**** DATA EXCERPT
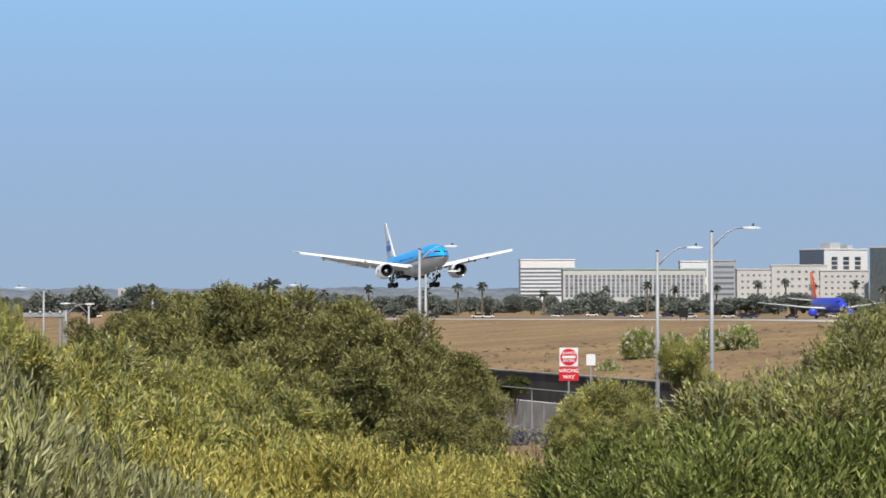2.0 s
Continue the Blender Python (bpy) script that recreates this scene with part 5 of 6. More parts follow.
def vehicle(kind):
    """A ground vehicle: van, baggage tug or truck, at the origin."""
    paint = {"white": JETWHITE, "blue": SWBLUE, "yellow": SWYEL, "dark": NAVYTAIL, "red": SWRED, "grey": GREYWALL}
    shape, colour = kind
    L, W, Hh = {"van": (5.2, 2.0, 2.3), "truck": (8.0, 2.5, 3.6), "cart": (3.2, 1.6, 1.7), "car": (4.5, 1.8, 1.45)}[shape]
    t = thing({"van": "service_van", "truck": "catering_truck", "cart": "baggage_cart", "car": "car"}[shape], (0, 0, 0), f"{colour} airport {dict(van='service van', truck='box truck', cart='baggage cart', car='car')[shape]} on the ramp", "vehicle")
    part("body", box((-L / 2, -W / 2, 0.45), (L / 2, W / 2, Hh * (0.62 if shape == "car" else 1.0)), 0.12), paint[colour], t)
    part("cab", box((L * 0.18 if shape != "car" else -L * 0.25, -W * 0.46, Hh * 0.5), (L * 0.52 if shape != "car" else L * 0.25, W * 0.46, Hh * (0.9 if shape != "car" else 1.0)), 0.1), GLASS, t)
    for x in (-L * 0.32, L * 0.32):
        for y in (-W / 2, W / 2):
            part("wheel", wheel_bm(0.36 if shape != "truck" else 0.5, 0.25, (x, y, 0.36 if shape != "truck" else 0.5)), BLACK, t)
    return t


KINDS = [("van", "white"), ("truck", "white"), ("cart", "grey"), ("van", "dark"), ("truck", "grey"), ("cart", "yellow"), ("car", "white"), ("car", "dark"), ("cart", "red"), ("van", "grey")]
rng = random.Random(5)
first = []
for i, kd in enumerate(KINDS):
    o = vehicle(kd)
    p = at(-54 + i * 2.2, 1000)
    p.z = ground_z(p.x, p.y) + 0.05
    o.matrix_basis = pose(p.x, p.y, p.z, 0, 0, 40 + 30 * i)
    first.append(o)
for i in range(190):
    b = rng.uniform(-57.2, -7)
    r = rng.uniform(860, 1040)
    p = at(b, r)
    p.z = ground_z(p.x, p.y) + 0.05
    copy_thing(rng.choice([first[0], first[2], first[3], first[6], first[7], first[7], first[9]]), pose(p.x, p.y, p.z, 0, 0, -b + rng.choice((0, 180, 20, 200, 90, -20))))
for i in range(170):       # tugs, loaders and vans crowded at the stands
    b = rng.uniform(-57.2, -7)
    p = at(b, rng.uniform(1000, 1075))
    p.z = ground_z(p.x, p.y) + 0.05
    copy_thing(rng.choice([first[3], first[3], first[7], first[2], first[1], first[0], first[2], first[9]]), pose(p.x, p.y, p.z, 0, 0, -b + rng.choice((0, 180, 25, 200, 90, -30))))
for i in range(34):        # traffic and parked cars below the hotels
    b = rng.uniform(-84, -66)
    p = at(b, rng.uniform(1250, 1450), 0)
    p.z = ground_z(p.x, p.y)
    copy_thing(rng.choice([first[6], first[7]]), pose(p.x, p.y, p.z, 0, 0, -b + rng.choice((0, 180))))
for i in range(56):        # vans and carts on the apron's edge
    b = rng.uniform(-26, -5)
    p = at(b, rng.uniform(735, 830))
    p.z = ground_z(p.x, p.y) + 0.05
    copy_thing(rng.choice([first[0], first[3], first[3], first[4], first[9], first[1]]), pose(p.x, p.y, p.z, 0, 0, -b + rng.choice((0, 180, 15, 195))))
# jet bridges reaching out from the terminals


def jet_bridge(b, r, rz):
    p = at(b, r)
    t = thing("jet_bridge", (p.x, p.y, ground_z(p.x, p.y)), "white boarding bridge on steel legs by a terminal", "boarding bridge", "boarding bridges", rz=rz)
    part("tunnel", box((-14, -1.6, 3.8), (10, 1.6, 6.6), 0.15), JETWHITE, t)
    part("cab", box((9.8, -2.1, 3.5), (14, 2.1, 6.9), 0.3), GREYWALL, t)
    part("rotunda", spun([(0.2, 0.8), (3.6, 0.8), (3.6, 2.4), (7.0, 2.4)], 14, "z"), JETWHITE, t).matrix_basis = Matrix.Translation((-14, 0, 0))
    for y in (-1.1, 1.1):
        part("leg", box((6.5, y - 0.25, 0), (7.2, y + 0.25, 3.8)), DARKMETAL, t)
    for k in range(6):
        part("window", box((-12 + 3.4 * k, -1.66, 5.1), (-10 + 3.4 * k, -1.58, 6.0)), DARKWIN, t)


for k in range(26):
    b = -56.8 + 1.72 * k
    jet_bridge(b, 1120 - 3.4 * k + 18 * math.sin(k * 2.1), -b + rng.choice((-70, -110, -40, -150)))
# windsock by the taxiway
p = at(-57.7, 900)
t = thing("windsock", (p.x, p.y, -3.7), "orange windsock on a thin mast", "windsock")
part("mast", tubed([(0, 0, 0), (0, 0, 6.2)], 0.08), GALV, t)
part("sock", spun([(0.1, 0.6), (2, 0.5), (5, 0.28)], 12), SWRED, t).matrix_basis = pose(0, 0, 6.0, 0, 8, 150)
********
__TASK REQUIREMENTS__
All the lines above are to be given again exactly as they read, with the pictures removed.

__THE SOLUTION__
2.0 s
Continue the Blender Python (bpy) script that recreates this scene with part 5 of 6. More parts follow.
def vehicle(kind):
    """A ground vehicle: van, baggage tug or truck, at the origin."""
    paint = {"white": JETWHITE, "blue": SWBLUE, "yellow": SWYEL, "dark": NAVYTAIL, "red": SWRED, "grey": GREYWALL}
    shape, colour = kind
    L, W, Hh = {"van": (5.2, 2.0, 2.3), "truck": (8.0, 2.5, 3.6), "cart": (3.2, 1.6, 1.7), "car": (4.5, 1.8, 1.45)}[shape]
    t = thing({"van": "service_van", "truck": "catering_truck", "cart": "baggage_cart", "car": "car"}[shape], (0, 0, 0), f"{colour} airport {dict(van='service van', truck='box truck', cart='baggage cart', car='car')[shape]} on the ramp", "vehicle")
    part("body", box((-L / 2, -W / 2, 0.45), (L / 2, W / 2, Hh * (0.62 if shape == "car" else 1.0)), 0.12), paint[colour], t)
    part("cab", box((L * 0.18 if shape != "car" else -L * 0.25, -W * 0.46, Hh * 0.5), (L * 0.52 if shape != "car" else L * 0.25, W * 0.46, Hh * (0.9 if shape != "car" else 1.0)), 0.1), GLASS, t)
    for x in (-L * 0.32, L * 0.32):
        for y in (-W / 2, W / 2):
            part("wheel", wheel_bm(0.36 if shape != "truck" else 0.5, 0.25, (x, y, 0.36 if shape != "truck" else 0.5)), BLACK, t)
    return t


KINDS = [("van", "white"), ("truck", "white"), ("cart", "grey"), ("van", "dark"), ("truck", "grey"), ("cart", "yellow"), ("car", "white"), ("car", "dark"), ("cart", "red"), ("van", "grey")]
rng = random.Random(5)
first = []
for i, kd in enumerate(KINDS):
    o = vehicle(kd)
    p = at(-54 + i * 2.2, 1000)
    p.z = ground_z(p.x, p.y) + 0.05
    o.matrix_basis = pose(p.x, p.y, p.z, 0, 0, 40 + 30 * i)
    first.append(o)
for i in range(190):
    b = rng.uniform(-57.2, -7)
    r = rng.uniform(860, 1040)
    p = at(b, r)
    p.z = ground_z(p.x, p.y) + 0.05
    copy_thing(rng.choice([first[0], first[2], first[3], first[6], first[7], first[7], first[9]]), pose(p.x, p.y, p.z, 0, 0, -b + rng.choice((0, 180, 20, 200, 90, -20))))
for i in range(170):       # tugs, loaders and vans crowded at the stands
    b = rng.uniform(-57.2, -7)
    p = at(b, rng.uniform(1000, 1075))
    p.z = ground_z(p.x, p.y) + 0.05
    copy_thing(rng.choice([first[3], first[3], first[7], first[2], first[1], first[0], first[2], first[9]]), pose(p.x, p.y, p.z, 0, 0, -b + rng.choice((0, 180, 25, 200, 90, -30))))
for i in range(34):        # traffic and parked cars below the hotels
    b = rng.uniform(-84, -66)
    p = at(b, rng.uniform(1250, 1450), 0)
    p.z = ground_z(p.x, p.y)
    copy_thing(rng.choice([first[6], first[7]]), pose(p.x, p.y, p.z, 0, 0, -b + rng.choice((0, 180))))
for i in range(56):        # vans and carts on the apron's edge
    b = rng.uniform(-26, -5)
    p = at(b, rng.uniform(735, 830))
    p.z = ground_z(p.x, p.y) + 0.05
    copy_thing(rng.choice([first[0], first[3], first[3], first[4], first[9], first[1]]), pose(p.x, p.y, p.z, 0, 0, -b + rng.choice((0, 180, 15, 195))))
# jet bridges reaching out from the terminals


def jet_bridge(b, r, rz):
    p = at(b, r)
    t = thing("jet_bridge", (p.x, p.y, ground_z(p.x, p.y)), "white boarding bridge on steel legs by a terminal", "boarding bridge", "boarding bridges", rz=rz)
    part("tunnel", box((-14, -1.6, 3.8), (10, 1.6, 6.6), 0.15), JETWHITE, t)
    part("cab", box((9.8, -2.1, 3.5), (14, 2.1, 6.9), 0.3), GREYWALL, t)
    part("rotunda", spun([(0.2, 0.8), (3.6, 0.8), (3.6, 2.4), (7.0, 2.4)], 14, "z"), JETWHITE, t).matrix_basis = Matrix.Translation((-14, 0, 0))
    for y in (-1.1, 1.1):
        part("leg", box((6.5, y - 0.25, 0), (7.2, y + 0.25, 3.8)), DARKMETAL, t)
    for k in range(6):
        part("window", box((-12 + 3.4 * k, -1.66, 5.1), (-10 + 3.4 * k, -1.58, 6.0)), DARKWIN, t)


for k in range(26):
    b = -56.8 + 1.72 * k
    jet_bridge(b, 1120 - 3.4 * k + 18 * math.sin(k * 2.1), -b + rng.choice((-70, -110, -40, -150)))
# windsock by the taxiway
p = at(-57.7, 900)
t = thing("windsock", (p.x, p.y, -3.7), "orange windsock on a thin mast", "windsock")
part("mast", tubed([(0, 0, 0), (0, 0, 6.2)], 0.08), GALV, t)
part("sock", spun([(0.1, 0.6), (2, 0.5), (5, 0.28)], 12), SWRED, t).matrix_basis = pose(0, 0, 6.0, 0, 8, 150)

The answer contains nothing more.